Cunningham: Ich fand die Zauberei und die Eulen und all das super — aber was mich wirklich angezogen hat, waren die Freundschaften in der Geschichte. Die eigentliche Qualität war diese Freundschaft zwischen den drei Kindern und die Art und Weise, wie sie sich gegenseitig Mut gemacht haben.
Wie begann die Zusammenarbeit mit Rowling?
Cunningham: Wir trafen uns in einem Restaurant. Sie erzählte mir die Geschichte aller sieben Bücher. Glauben Sie mir, viele kleine Kinder haben mich später Jahrelang fast gefoltert, um sie aus mir herauszubekommen — ich war erleichtert, als das letzte Buch erschien, und ich das Geheimnis nicht hüten musste. Die Tatsache, dass Joanne Harry in den Büchern erwachsen werden lassen wollte, war ziemlich radikal, weil die meisten Kinderbuchcharaktere zu der Zeit einfach weitere Abenteuer erlebten. Aber die Idee hat mir gefallen.

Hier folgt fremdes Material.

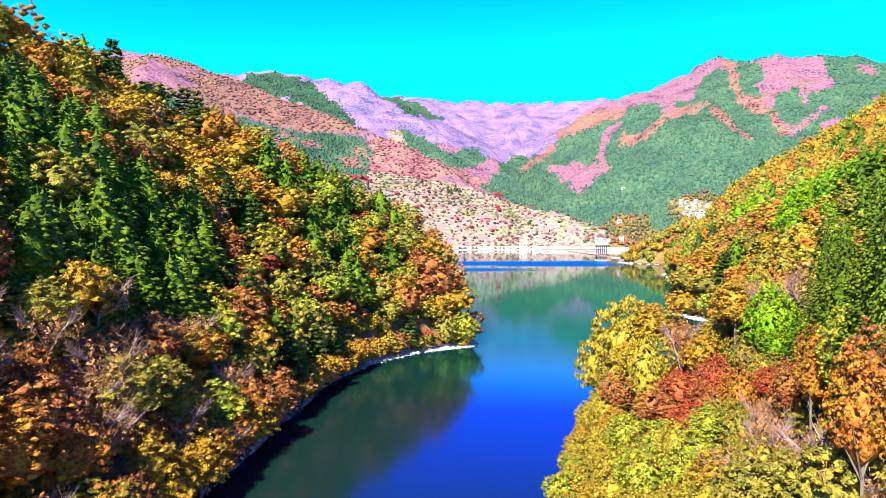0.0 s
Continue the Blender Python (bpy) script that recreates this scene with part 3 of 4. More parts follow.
def conifer_crown(r, high=13.0, wide=2.3, tufts=150, tuft=0.5, sprays=2, size=0.5, droop=0.35, template=OCTA, core=0.72):
    """Pointed crown: a slender core inside a close spiral of hanging tufts with dark gaps between."""
    s = Soup()
    low = high * 0.1
    for z0, z1 in ((low, high * 0.35), (high * 0.35, high * 0.65), (high * 0.65, high * 0.9)):
        w = [wide * core * (1 - (z - low) / (high - low)) ** 0.8 for z in (z0, z1)]
        s.tube((0, 0, z0), (0, 0, z1), w[0], w[1], 8)
    v, f = template
    phase = r.uniform(0, 6.3, 2)
    places, ways = [], []
    for k in range(tufts):
        u = 1 - math.sqrt(1 - (k + 0.5) / tufts)
        a = k * 2.39996 + r.normal(0, 0.3)
        w = wide * (1 - u) ** 0.72 * (1 + 0.13 * math.sin(3 * a + phase[0] + 9 * u) + 0.1 * math.sin(5 * a + phase[1] - 14 * u)) + 0.08
        q = w * (r.uniform(0.55, 0.75) if k % 4 == 0 else r.uniform(0.82, 1.08))
        c, d = math.cos(a), math.sin(a)
        at = np.array([q * c, q * d, low + (high - low) * u - droop * q * 0.5 + r.uniform(-0.3, 0.3)])
        long = tuft * r.uniform(0.7, 1.25) * (0.6 + 0.4 * (1 - u))
        t = v * np.array([long * 1.15, long * 0.8, long * 0.8]) * (1 + r.normal(0, 0.2, (len(v), 1)))
        t[:, 2] -= droop * t[:, 0]
        s.add(at + np.stack([t[:, 0] * c - t[:, 1] * d, t[:, 0] * d + t[:, 1] * c, t[:, 2]], 1), f)
        for _ in range(sprays):
            places.append(at + r.normal(0, 0.55 * long, 3))
            ways.append((c, d, 0.7))
    s.leaves(r, np.array(places), np.array(ways), size, 0.45)
    s.tube((0, 0, high * 0.9), (0, 0, high * 1.02), 0.2, 0.01, 4)
    return s


def pine_crown(r, high=11.0):
    """Dark, flat-layered crown with gaps between its tiers."""
    s = Soup()
    for k in range(8):
        z = high * (0.35 + 0.085 * k)
        w = 2.9 * (1 - k / 9.5) + 0.3
        for a in r.uniform(0, 6.3) + np.arange(5) * 1.26 + r.normal(0, 0.25, 5):
            q = w * r.uniform(0.45, 0.85)
            at = np.array([q * math.cos(a), q * math.sin(a), z + r.uniform(-0.3, 0.3)])
            s.blob(r, ICO, at, (w * 0.38, w * 0.38, 0.34), 0.2)
            p = sphere_points(r, 11, -0.1)
            s.leaves(r, at + p * np.array([w * 0.42, w * 0.42, 0.4]), p * 0.6 + np.array([0, 0, 0.5]), 0.5, 0.5)
    return s


def bare_limbs(r, high=8.0, spread=3.6, forks=6):
    """Leafless limbs that fork twice into thin twigs."""
    limbs, twigs = Soup(), Soup()
    limbs.tube((0, 0, -1.2), (0.1, 0, high * 0.35), 0.2, 0.15, 6)
    for k in range(forks):
        a = k * 6.28 / forks + r.uniform(-0.4, 0.4)
        root = np.array([0.1, 0, high * r.uniform(0.22, 0.38)])
        mid = np.array([math.cos(a) * spread * 0.5, math.sin(a) * spread * 0.5, high * r.uniform(0.5, 0.72)])
        limbs.tube(root, mid, 0.14, 0.09, 4)
        for j in range(4):
            b = a + r.normal(0, 0.6)
            end = mid + np.array([math.cos(b), math.sin(b), r.uniform(0.3, 1.3)]) * spread * r.uniform(0.3, 0.55)
            limbs.tube(mid, end, 0.085, 0.03, 3)
            for i in range(9):
                c = b + r.normal(0, 0.8)
                start = mid + (end - mid) * r.uniform(0.3, 1)
                twigs.tube(start, start + np.array([math.cos(c), math.sin(c), r.uniform(0.1, 1.5)]) * r.uniform(0.6, 1.3), 0.03, 0.01, 3)
    return limbs, twigs


def part(name, mesh, parent, label=""):
    ob = new(name, mesh)
    ob.parent = parent
    return tagged(ob, label)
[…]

Stimmt es, dass Sie ihr gesagt haben, sie werde mit ihren Büchern nie wirklich Geld verdienen?
Cunningham: Ich habe mir Sorgen um sie gemacht, denn sie war eine alleinerziehende Mutter, und damals konnte man mit Kinderbüchern nicht viel verdienen. Daher gab ich ihr den Rat: Du wirst mit Kinderbüchern nie Geld machen, du brauchst noch einen Nebenjob.
Mussten Sie viel ändern?
Cunningham: Wir haben ein bisschen Lektorats-Arbeit gemacht, aber nur leichte Veränderungen. Vor allem das Spiel Quidditch habe ich nie verstanden — aber das tue ich auch heute noch nicht.
Was war, als das Buch auch bei Erwachsenen gut ankam?
Cunningham: Ich hätte nie gedacht, dass Erwachsene das Buch lesen würden. Das hat die Kinderbuchlandschaft verändert. Es gab plötzlich eine viel größere Leserschaft für Kinderliteratur.“
Woran könnte es liegen, dass auch Erwachsene Kinder- und Jugendbücher lesen?
Cunningham: Ich finde, Kinderbücher haben oft bessere Geschichten als Bücher für Erwachsene. Viele Kinderbuchautoren haben sehr großen Respekt vor ihren Lesern. Sie wissen, dass für schludriges Schreiben oder lückenhafte Handlungsstränge kein Platz ist. Die Bücher müssen wirklich funktionieren. Es steckt irgendwie mehr Disziplin dahinter, die Regie ist besser. Die Autoren kennen ihren Markt und ihre Leser oft besser.